Files Show US View of Khmer Rouge Siege

Documents declassified by the U.S. Central Intelligence Agency this week give dramatic insight into how news of the Khmer Rouge’s capture of Phnom Penh and the subsequent evacuation of the city trickled through to former U.S. President Gerald Ford.

Released on Wednesday, the reports, all stamped with “Eyes Only For The President,” illustrate the uncertainty of what lay ahead as the new regime launched a final siege of the capital.

Residents of Phnom Penh cheer arriving Khmer Rouge soldiers on April 17, 1975. (Roland Neveu)
Residents of Phnom Penh cheer arriving Khmer Rouge soldiers on April 17, 1975. (Roland Neveu)

By April 14, 1975, intercepted communications indicated prepara­tions for a major push into Phnom Penh, with “a buildup of communist units in the capital area,” while “major attacks” were launched in the southeast the following day.

“The Khmer communists, press­ing closer to Phnom Penh from the northwest, have launched ma­jor attacks southeast of the capital in an apparent final attempt to force the government’s capitulation,” reads the president’s daily briefing on April 15.

On April 16—the day before the Khmer Rouge took Phnom Penh—theories began circulating that the remnants of the Khmer Republic were trying to negotiate a surrender on the condition that the insurgents agree not to take the capital.
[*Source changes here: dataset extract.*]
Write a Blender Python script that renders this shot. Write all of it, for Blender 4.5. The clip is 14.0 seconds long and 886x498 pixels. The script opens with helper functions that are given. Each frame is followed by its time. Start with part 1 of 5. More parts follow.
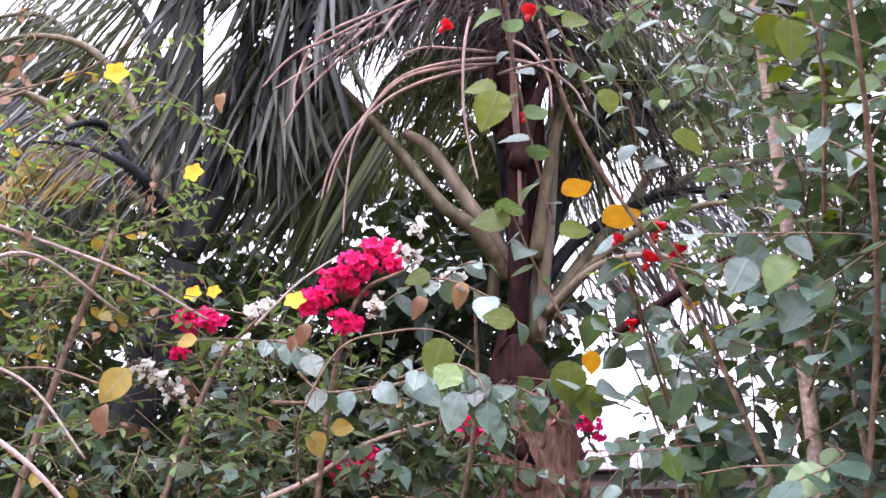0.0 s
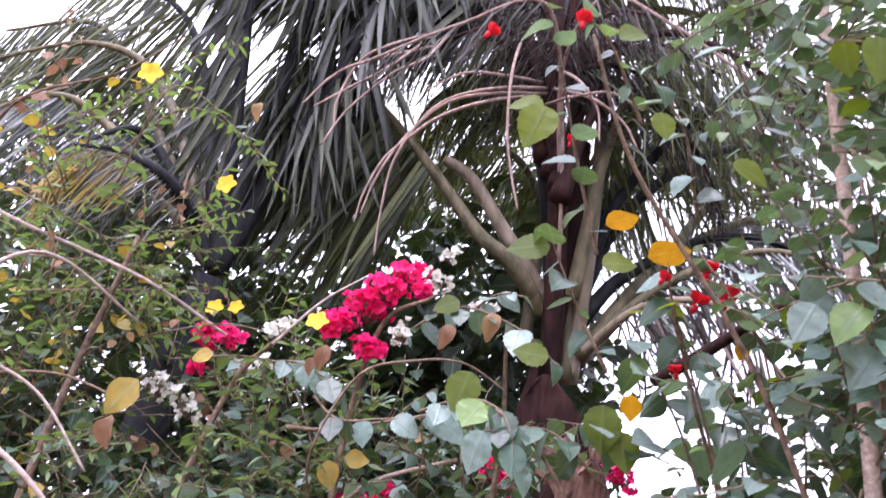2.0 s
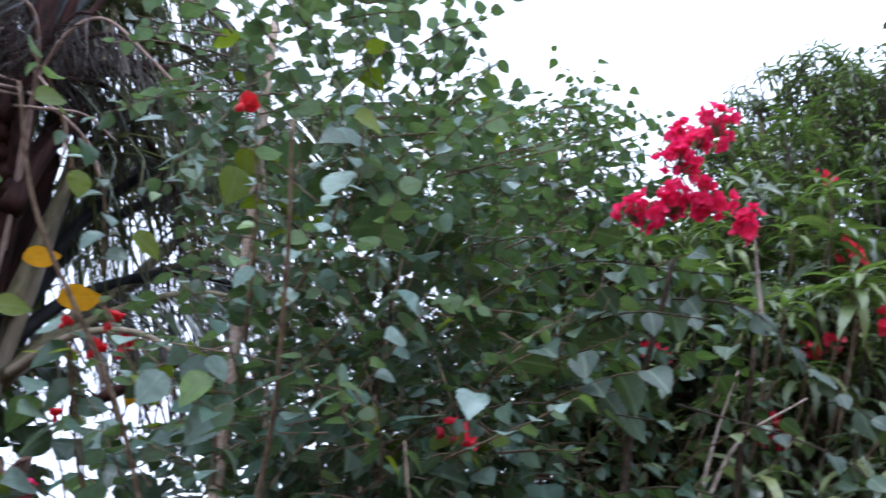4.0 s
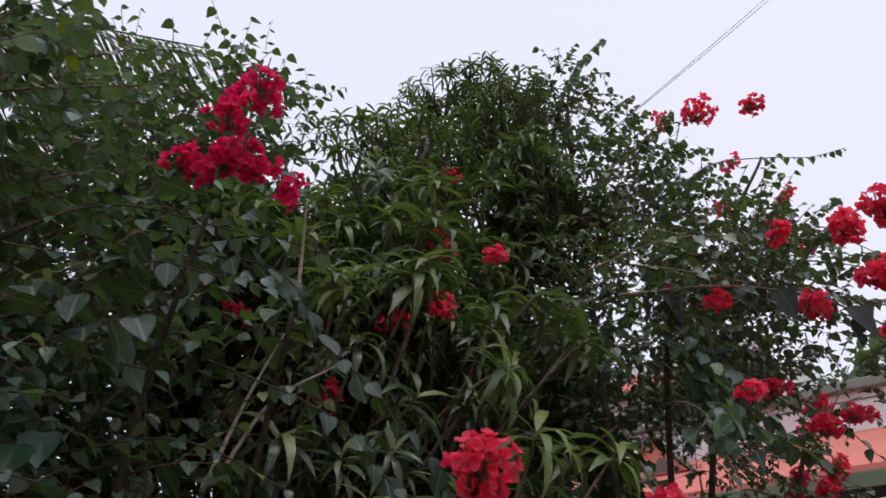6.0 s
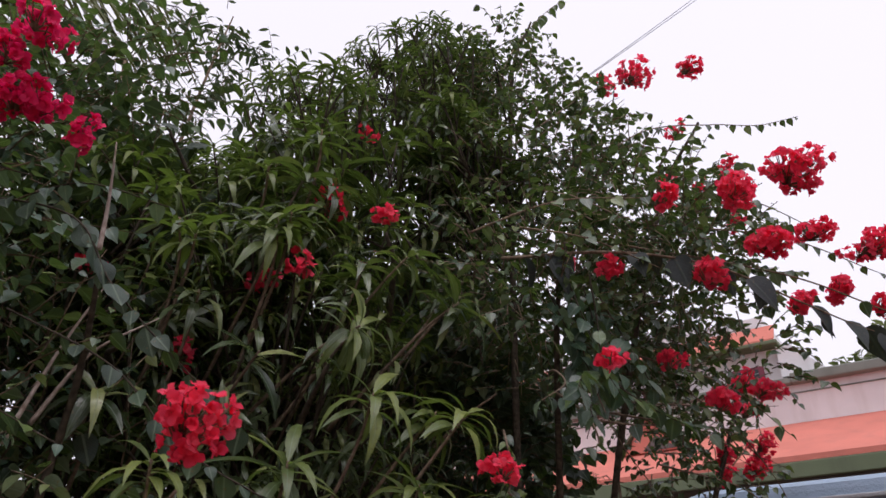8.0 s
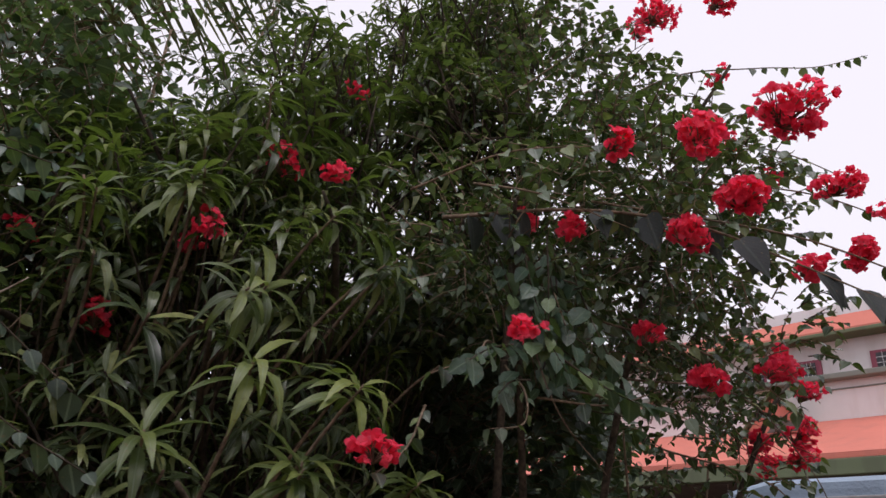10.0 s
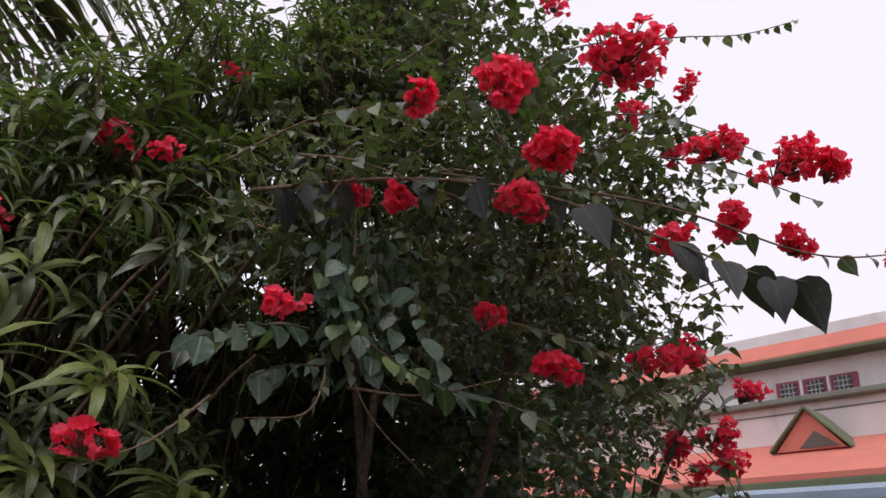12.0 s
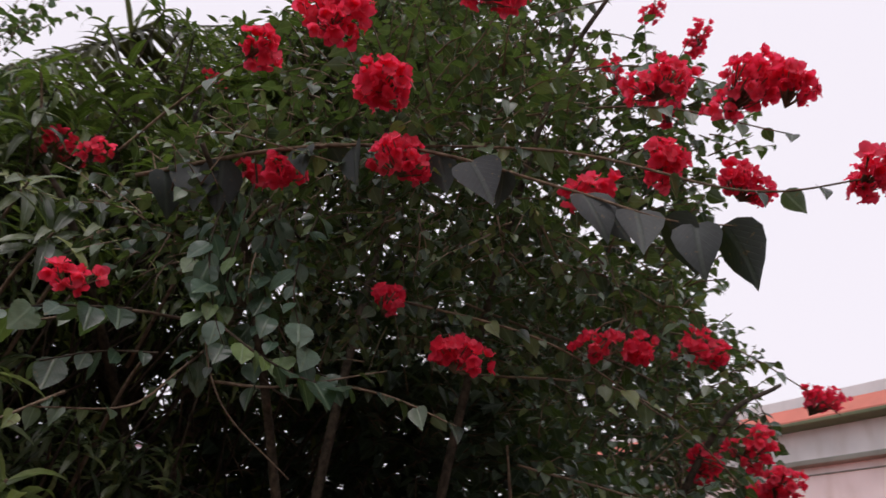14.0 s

The next day, the war was de­clared over.

“The Cambodian government sur­rendered this morning,” says the president’s April 17 briefing. “A cease-fire reportedly is in ef­fect, and the capital is described as calm,” it adds, describing the situation in the countryside as “unclear.”

Some 30 Westerners were re­ported to be holed up in a Phnom Penh hotel, but the communists had reiterated orders to ensure the safety of foreign nationals, it says.

By this point, rumors of a mass evacuation of the capital had al­ready begun.

“Intercepted communist messages confirm plans to evacuate large numbers of civilians from Phnom Penh. The commander of one communist administrative unit reported yesterday that he is ready to ‘accept responsibility’ for between 400,000 and 500,000 people,” it says.

The following day, the communist takeover was described as “proceeding in an orderly fashion,” although the briefing ac­knowledges press reports claiming that large numbers of Cambodians “were attempting to leave Phnom Penh.”

Some of the Khmer Republic’s top brass had made last-minute evacuations, while a number of high-ranking officials, including former President Lon Nol’s brother, Lon Non, were presumed to be in the hands of the communists.

By April 19, intercepted messages confirmed that the communists were forcing large numbers from the city. “The evacuation will reduce the capital’s population to a more manageable level but will complicate any international relief effort,” says that day’s briefing.

Despite taking control of the country, those at the helm of the revolution—which would eventually claim an estimated 1.7 million lives—remained a mystery.

“There is no indication yet that senior Khmer communist leaders have entered Phnom Penh to set up a new regime,” says the April 19 briefing.

On the same day, China praised the “liberation” of Phnom Penh, al­though congratulatory messages were sent to Prince Norodom Si­ha­­nouk, who had lent his support to the communist cause after he was ousted by Lon Nol, whose govern­ment had been backed by the U.S.

“These references clearly indicate that Peking expects the Prince to play a significant role in Phnom Penh; they may also mean that the Chinese hope to preempt any possible move to shunt Sihanouk aside,” the briefing says.

After resigning as head of state in 1976, the prince would be put under house arrest by Pol Pot’s regime, where he would remain until the Khmer Rouge was toppled in January 1979.